• _GIVEN EXERCISE_
Every entry must be echoed exactly.

---------------

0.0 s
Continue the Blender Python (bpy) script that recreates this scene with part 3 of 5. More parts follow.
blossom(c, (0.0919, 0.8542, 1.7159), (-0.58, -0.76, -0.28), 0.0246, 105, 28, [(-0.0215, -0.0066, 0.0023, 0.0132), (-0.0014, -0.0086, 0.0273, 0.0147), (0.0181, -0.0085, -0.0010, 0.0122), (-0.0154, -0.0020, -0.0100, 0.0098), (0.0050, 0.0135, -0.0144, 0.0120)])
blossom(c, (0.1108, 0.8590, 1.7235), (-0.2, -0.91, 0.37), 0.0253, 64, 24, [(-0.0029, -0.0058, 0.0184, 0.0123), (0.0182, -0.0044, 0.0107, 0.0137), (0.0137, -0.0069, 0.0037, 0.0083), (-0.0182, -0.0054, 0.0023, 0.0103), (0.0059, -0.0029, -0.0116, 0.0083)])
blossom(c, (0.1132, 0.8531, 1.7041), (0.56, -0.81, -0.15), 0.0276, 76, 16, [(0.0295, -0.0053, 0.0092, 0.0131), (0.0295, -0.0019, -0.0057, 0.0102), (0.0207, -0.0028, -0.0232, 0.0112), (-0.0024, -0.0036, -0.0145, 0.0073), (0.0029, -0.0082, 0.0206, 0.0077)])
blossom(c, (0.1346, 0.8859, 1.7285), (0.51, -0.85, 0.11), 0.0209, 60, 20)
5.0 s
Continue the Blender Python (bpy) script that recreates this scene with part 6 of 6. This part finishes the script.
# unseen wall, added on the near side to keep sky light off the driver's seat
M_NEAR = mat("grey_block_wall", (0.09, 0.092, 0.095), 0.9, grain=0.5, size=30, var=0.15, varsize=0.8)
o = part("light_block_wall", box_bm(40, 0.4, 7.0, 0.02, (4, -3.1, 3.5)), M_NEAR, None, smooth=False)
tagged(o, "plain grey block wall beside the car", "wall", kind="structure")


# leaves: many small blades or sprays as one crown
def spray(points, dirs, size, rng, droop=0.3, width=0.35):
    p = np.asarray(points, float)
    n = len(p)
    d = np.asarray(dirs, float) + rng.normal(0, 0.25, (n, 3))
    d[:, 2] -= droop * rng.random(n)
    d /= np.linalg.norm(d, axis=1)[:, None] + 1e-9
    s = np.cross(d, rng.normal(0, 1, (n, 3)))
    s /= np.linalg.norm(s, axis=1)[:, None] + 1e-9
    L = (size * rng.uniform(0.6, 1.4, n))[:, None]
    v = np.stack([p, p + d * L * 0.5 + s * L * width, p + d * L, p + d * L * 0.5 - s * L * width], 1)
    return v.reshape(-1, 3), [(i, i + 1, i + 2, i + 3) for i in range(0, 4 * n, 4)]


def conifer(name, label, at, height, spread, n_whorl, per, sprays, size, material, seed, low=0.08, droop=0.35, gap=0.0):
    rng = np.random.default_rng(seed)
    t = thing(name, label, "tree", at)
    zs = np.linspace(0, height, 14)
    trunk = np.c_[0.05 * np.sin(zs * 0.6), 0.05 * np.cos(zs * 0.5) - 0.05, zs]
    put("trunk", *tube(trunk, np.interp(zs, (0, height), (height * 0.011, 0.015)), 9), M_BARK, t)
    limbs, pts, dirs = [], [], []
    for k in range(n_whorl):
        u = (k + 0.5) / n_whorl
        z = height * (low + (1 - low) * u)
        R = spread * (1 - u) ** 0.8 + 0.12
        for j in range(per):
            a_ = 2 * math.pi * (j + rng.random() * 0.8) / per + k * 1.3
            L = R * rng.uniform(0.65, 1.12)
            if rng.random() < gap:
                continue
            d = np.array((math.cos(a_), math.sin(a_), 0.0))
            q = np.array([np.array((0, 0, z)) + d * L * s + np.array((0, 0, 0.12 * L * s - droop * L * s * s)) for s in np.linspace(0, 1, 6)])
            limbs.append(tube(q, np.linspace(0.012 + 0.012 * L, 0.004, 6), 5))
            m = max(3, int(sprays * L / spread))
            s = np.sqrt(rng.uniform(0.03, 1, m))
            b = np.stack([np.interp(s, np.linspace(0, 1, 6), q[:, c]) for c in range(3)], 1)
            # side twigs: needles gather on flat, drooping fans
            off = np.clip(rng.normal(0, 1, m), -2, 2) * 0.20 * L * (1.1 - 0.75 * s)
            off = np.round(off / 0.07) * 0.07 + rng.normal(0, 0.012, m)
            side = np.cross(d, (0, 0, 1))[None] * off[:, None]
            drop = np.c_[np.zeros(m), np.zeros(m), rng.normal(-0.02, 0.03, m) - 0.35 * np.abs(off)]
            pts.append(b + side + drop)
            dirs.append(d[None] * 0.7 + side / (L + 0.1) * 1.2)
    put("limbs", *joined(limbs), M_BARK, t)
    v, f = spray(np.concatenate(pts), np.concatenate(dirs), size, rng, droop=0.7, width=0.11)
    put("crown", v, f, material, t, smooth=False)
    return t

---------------

• _SOLVED EXERCISE_
0.0 s
Continue the Blender Python (bpy) script that recreates this scene with part 3 of 5. More parts follow.
blossom(c, (0.0919, 0.8542, 1.7159), (-0.58, -0.76, -0.28), 0.0246, 105, 28, [(-0.0215, -0.0066, 0.0023, 0.0132), (-0.0014, -0.0086, 0.0273, 0.0147), (0.0181, -0.0085, -0.0010, 0.0122), (-0.0154, -0.0020, -0.0100, 0.0098), (0.0050, 0.0135, -0.0144, 0.0120)])
blossom(c, (0.1108, 0.8590, 1.7235), (-0.2, -0.91, 0.37), 0.0253, 64, 24, [(-0.0029, -0.0058, 0.0184, 0.0123), (0.0182, -0.0044, 0.0107, 0.0137), (0.0137, -0.0069, 0.0037, 0.0083), (-0.0182, -0.0054, 0.0023, 0.0103), (0.0059, -0.0029, -0.0116, 0.0083)])
blossom(c, (0.1132, 0.8531, 1.7041), (0.56, -0.81, -0.15), 0.0276, 76, 16, [(0.0295, -0.0053, 0.0092, 0.0131), (0.0295, -0.0019, -0.0057, 0.0102), (0.0207, -0.0028, -0.0232, 0.0112), (-0.0024, -0.0036, -0.0145, 0.0073), (0.0029, -0.0082, 0.0206, 0.0077)])
blossom(c, (0.1346, 0.8859, 1.7285), (0.51, -0.85, 0.11), 0.0209, 60, 20)
5.0 s
Continue the Blender Python (bpy) script that recreates this scene with part 6 of 6. This part finishes the script.
# unseen wall, added on the near side to keep sky light off the driver's seat
M_NEAR = mat("grey_block_wall", (0.09, 0.092, 0.095), 0.9, grain=0.5, size=30, var=0.15, varsize=0.8)
o = part("light_block_wall", box_bm(40, 0.4, 7.0, 0.02, (4, -3.1, 3.5)), M_NEAR, None, smooth=False)
tagged(o, "plain grey block wall beside the car", "wall", kind="structure")


# leaves: many small blades or sprays as one crown
def spray(points, dirs, size, rng, droop=0.3, width=0.35):
    p = np.asarray(points, float)
    n = len(p)
    d = np.asarray(dirs, float) + rng.normal(0, 0.25, (n, 3))
    d[:, 2] -= droop * rng.random(n)
    d /= np.linalg.norm(d, axis=1)[:, None] + 1e-9
    s = np.cross(d, rng.normal(0, 1, (n, 3)))
    s /= np.linalg.norm(s, axis=1)[:, None] + 1e-9
    L = (size * rng.uniform(0.6, 1.4, n))[:, None]
    v = np.stack([p, p + d * L * 0.5 + s * L * width, p + d * L, p + d * L * 0.5 - s * L * width], 1)
    return v.reshape(-1, 3), [(i, i + 1, i + 2, i + 3) for i in range(0, 4 * n, 4)]


def conifer(name, label, at, height, spread, n_whorl, per, sprays, size, material, seed, low=0.08, droop=0.35, gap=0.0):
    rng = np.random.default_rng(seed)
    t = thing(name, label, "tree", at)
    zs = np.linspace(0, height, 14)
    trunk = np.c_[0.05 * np.sin(zs * 0.6), 0.05 * np.cos(zs * 0.5) - 0.05, zs]
    put("trunk", *tube(trunk, np.interp(zs, (0, height), (height * 0.011, 0.015)), 9), M_BARK, t)
    limbs, pts, dirs = [], [], []
    for k in range(n_whorl):
        u = (k + 0.5) / n_whorl
        z = height * (low + (1 - low) * u)
        R = spread * (1 - u) ** 0.8 + 0.12
        for j in range(per):
            a_ = 2 * math.pi * (j + rng.random() * 0.8) / per + k * 1.3
            L = R * rng.uniform(0.65, 1.12)
            if rng.random() < gap:
                continue
            d = np.array((math.cos(a_), math.sin(a_), 0.0))
            q = np.array([np.array((0, 0, z)) + d * L * s + np.array((0, 0, 0.12 * L * s - droop * L * s * s)) for s in np.linspace(0, 1, 6)])
            limbs.append(tube(q, np.linspace(0.012 + 0.012 * L, 0.004, 6), 5))
            m = max(3, int(sprays * L / spread))
            s = np.sqrt(rng.uniform(0.03, 1, m))
            b = np.stack([np.interp(s, np.linspace(0, 1, 6), q[:, c]) for c in range(3)], 1)
            # side twigs: needles gather on flat, drooping fans
            off = np.clip(rng.normal(0, 1, m), -2, 2) * 0.20 * L * (1.1 - 0.75 * s)
            off = np.round(off / 0.07) * 0.07 + rng.normal(0, 0.012, m)
            side = np.cross(d, (0, 0, 1))[None] * off[:, None]
            drop = np.c_[np.zeros(m), np.zeros(m), rng.normal(-0.02, 0.03, m) - 0.35 * np.abs(off)]
            pts.append(b + side + drop)
            dirs.append(d[None] * 0.7 + side / (L + 0.1) * 1.2)
    put("limbs", *joined(limbs), M_BARK, t)
    v, f = spray(np.concatenate(pts), np.concatenate(dirs), size, rng, droop=0.7, width=0.11)
    put("crown", v, f, material, t, smooth=False)
    return t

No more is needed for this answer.